Selfew
Scary Halloween. Didn’t do anything as planned. No concert, no after-party, no video. They will play again in few weeks.
Once I got on the expressway, I drove for three hours till I realized it will take me three hours to get back.
It took more than that. Mind. Suddenly mind came back to tell me to do everything as planned but it was too late.
Called and apologized to others. Drove home instead.
I have thought of the woman I long for, for the first time in weeks, all the time. Against the background of few recent days that have changed everything beyond and here. That doesn’t help.
Why do I suddenly think about her? Is she leaving work now? Did she move out of state? How happy will someone make her today?
I have already changed my routine and almost forgot. Stopped buying sandwiches at Italian Deli on Grand, enter expressway further West, use Lake Street to get Downtown, found another coffee shop and met few really beautiful women I want to photograph or have photographed. And she came back today. Stronger than ever. I am fighting my nature and unfortunately winning. Forgetting.

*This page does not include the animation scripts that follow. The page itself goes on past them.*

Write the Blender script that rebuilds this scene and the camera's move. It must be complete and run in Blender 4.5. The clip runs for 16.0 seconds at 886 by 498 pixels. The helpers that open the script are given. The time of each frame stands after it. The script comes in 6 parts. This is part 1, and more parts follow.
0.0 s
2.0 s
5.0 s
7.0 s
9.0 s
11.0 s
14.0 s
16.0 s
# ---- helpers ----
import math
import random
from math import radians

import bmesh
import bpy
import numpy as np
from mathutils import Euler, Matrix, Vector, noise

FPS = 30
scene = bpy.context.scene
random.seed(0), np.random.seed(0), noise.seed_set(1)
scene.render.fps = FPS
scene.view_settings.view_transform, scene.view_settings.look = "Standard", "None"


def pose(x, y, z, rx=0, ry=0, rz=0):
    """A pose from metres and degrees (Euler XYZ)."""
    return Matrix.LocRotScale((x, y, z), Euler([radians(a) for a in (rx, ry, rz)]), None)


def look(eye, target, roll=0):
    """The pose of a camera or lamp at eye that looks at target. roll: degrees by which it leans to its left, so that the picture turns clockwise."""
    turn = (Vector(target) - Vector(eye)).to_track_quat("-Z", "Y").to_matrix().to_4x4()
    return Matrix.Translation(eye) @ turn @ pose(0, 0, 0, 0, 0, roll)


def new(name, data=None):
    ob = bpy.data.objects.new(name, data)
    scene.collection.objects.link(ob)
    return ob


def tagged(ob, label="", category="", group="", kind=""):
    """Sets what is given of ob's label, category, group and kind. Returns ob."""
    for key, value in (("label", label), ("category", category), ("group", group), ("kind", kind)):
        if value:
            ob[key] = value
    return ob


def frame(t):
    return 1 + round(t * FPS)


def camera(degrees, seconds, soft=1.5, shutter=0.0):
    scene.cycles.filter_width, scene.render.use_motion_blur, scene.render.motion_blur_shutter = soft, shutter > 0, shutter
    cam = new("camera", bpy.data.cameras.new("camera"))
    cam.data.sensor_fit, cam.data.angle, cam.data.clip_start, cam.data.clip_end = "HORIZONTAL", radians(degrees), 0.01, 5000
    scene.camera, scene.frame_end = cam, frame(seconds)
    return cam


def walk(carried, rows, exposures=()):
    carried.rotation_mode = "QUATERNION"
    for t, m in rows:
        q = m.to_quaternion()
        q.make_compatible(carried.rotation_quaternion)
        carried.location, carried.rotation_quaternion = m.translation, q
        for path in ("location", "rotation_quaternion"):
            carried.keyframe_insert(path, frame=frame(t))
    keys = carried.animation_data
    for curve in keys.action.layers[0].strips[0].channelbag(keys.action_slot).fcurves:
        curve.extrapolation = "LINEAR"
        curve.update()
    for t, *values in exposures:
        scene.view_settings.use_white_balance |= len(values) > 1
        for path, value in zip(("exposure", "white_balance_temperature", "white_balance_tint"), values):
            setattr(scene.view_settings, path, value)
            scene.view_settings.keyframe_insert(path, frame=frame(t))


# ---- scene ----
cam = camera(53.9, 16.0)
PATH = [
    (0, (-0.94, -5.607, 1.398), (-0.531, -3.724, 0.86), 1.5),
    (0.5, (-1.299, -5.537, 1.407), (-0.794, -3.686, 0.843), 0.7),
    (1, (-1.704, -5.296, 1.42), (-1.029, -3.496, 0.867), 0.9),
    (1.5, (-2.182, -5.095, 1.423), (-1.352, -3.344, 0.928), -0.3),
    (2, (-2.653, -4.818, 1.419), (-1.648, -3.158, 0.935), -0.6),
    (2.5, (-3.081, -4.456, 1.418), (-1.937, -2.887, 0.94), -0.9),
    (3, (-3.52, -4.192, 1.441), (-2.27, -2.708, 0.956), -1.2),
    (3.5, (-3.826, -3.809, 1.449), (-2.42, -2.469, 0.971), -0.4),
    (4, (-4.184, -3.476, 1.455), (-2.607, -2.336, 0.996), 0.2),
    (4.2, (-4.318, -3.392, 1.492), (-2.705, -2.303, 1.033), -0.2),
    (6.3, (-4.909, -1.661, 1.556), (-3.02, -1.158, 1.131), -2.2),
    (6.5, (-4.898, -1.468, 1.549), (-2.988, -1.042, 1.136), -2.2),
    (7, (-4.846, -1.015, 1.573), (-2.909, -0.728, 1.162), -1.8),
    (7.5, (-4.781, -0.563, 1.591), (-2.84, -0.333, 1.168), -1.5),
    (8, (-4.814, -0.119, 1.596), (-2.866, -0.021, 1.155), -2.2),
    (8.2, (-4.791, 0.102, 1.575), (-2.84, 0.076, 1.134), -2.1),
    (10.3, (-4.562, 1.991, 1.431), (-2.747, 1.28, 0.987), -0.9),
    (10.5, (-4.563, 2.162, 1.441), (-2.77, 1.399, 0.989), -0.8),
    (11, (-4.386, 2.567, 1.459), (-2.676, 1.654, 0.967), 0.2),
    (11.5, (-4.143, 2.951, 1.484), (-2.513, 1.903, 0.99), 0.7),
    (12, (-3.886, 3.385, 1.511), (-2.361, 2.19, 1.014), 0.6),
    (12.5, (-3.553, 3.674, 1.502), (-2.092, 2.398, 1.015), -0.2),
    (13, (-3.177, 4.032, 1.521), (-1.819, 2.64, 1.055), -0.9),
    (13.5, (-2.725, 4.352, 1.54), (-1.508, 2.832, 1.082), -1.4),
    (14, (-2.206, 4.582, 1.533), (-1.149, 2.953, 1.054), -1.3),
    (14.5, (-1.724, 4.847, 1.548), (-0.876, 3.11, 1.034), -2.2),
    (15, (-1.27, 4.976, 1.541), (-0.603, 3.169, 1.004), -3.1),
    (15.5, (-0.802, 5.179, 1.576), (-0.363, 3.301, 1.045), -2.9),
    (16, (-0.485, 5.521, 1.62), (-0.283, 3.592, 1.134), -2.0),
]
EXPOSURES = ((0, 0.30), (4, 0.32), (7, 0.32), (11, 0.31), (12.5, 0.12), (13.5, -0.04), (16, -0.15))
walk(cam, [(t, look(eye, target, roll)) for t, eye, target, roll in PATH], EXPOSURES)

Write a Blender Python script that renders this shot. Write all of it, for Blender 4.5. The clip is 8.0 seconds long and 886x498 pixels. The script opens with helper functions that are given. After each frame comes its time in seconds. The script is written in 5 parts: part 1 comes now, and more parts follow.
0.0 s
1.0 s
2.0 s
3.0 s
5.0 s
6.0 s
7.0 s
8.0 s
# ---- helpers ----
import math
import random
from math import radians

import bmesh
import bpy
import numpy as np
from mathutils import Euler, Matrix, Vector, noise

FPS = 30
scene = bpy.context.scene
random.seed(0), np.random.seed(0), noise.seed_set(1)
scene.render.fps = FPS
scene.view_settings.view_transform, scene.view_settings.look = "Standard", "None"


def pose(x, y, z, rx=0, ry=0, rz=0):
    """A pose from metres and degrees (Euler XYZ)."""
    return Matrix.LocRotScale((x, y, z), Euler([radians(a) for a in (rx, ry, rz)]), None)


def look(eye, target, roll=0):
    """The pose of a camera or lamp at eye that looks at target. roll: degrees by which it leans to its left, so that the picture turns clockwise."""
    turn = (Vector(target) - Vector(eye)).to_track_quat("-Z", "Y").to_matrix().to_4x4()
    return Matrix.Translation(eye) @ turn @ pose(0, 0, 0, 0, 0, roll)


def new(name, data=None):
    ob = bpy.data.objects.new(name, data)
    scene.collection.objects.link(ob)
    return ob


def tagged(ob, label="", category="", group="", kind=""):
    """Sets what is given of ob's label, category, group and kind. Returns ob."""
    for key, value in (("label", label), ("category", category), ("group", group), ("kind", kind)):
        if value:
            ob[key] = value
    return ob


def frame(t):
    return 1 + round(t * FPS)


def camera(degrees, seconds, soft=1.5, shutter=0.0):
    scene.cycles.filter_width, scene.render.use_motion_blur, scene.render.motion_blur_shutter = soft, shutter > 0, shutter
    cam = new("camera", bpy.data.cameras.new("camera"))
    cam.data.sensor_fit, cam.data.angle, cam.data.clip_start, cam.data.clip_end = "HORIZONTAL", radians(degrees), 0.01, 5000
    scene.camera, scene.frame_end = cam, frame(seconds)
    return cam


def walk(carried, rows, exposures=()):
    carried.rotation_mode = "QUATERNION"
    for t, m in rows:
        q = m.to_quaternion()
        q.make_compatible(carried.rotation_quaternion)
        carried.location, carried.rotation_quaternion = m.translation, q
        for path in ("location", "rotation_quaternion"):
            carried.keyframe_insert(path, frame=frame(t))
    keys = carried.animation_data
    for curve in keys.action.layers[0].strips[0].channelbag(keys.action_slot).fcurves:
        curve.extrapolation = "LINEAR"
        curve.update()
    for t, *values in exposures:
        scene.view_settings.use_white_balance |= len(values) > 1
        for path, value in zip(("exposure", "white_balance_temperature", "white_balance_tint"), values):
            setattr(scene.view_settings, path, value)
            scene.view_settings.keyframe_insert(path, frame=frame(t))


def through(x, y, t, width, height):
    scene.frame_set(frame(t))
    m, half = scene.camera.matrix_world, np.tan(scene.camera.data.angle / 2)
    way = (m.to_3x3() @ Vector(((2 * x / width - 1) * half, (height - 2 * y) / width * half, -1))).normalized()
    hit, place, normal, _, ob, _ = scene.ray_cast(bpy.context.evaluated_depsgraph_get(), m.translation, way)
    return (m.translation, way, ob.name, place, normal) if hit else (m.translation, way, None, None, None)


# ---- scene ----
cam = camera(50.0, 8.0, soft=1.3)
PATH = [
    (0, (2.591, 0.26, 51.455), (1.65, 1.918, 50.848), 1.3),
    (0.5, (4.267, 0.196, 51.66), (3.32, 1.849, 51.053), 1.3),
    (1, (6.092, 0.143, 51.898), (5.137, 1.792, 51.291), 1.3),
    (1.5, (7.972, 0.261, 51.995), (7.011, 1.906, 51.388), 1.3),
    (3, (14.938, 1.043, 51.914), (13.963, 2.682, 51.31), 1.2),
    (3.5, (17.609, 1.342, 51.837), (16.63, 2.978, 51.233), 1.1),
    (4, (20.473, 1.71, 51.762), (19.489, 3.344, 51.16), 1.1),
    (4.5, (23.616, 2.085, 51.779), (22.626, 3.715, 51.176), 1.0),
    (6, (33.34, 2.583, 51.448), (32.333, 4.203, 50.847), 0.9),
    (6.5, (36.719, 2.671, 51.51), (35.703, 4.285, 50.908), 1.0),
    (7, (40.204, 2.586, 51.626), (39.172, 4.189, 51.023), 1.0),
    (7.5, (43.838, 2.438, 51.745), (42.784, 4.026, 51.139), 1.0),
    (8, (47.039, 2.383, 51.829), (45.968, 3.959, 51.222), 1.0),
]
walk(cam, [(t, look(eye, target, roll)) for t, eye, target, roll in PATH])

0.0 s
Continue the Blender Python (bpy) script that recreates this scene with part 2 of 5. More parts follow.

I still feel insulted by being dragged into mental kindergarten of American Coffee Shop. I asked for it. Now I just eat my blueberry scone, drink tea and ignore all the shitheads around, copping what they saw on television. Looks and words.
I will meet the most beautiful one tomorrow to talk about our arrangements. She finally understood I was not after her.
It is such a great feeling not to want a woman who is beautiful, perfect; you look at her thinking – what did you expect? I am OK. You relax.
The only one I wanted to get to know was you. In many years. What DeNiro did in Taxi Driver was understandable, but childish.
Men walk away. You don’t fight jungle. With no collateral damage, no lessons would be learned. Same with kindergarten.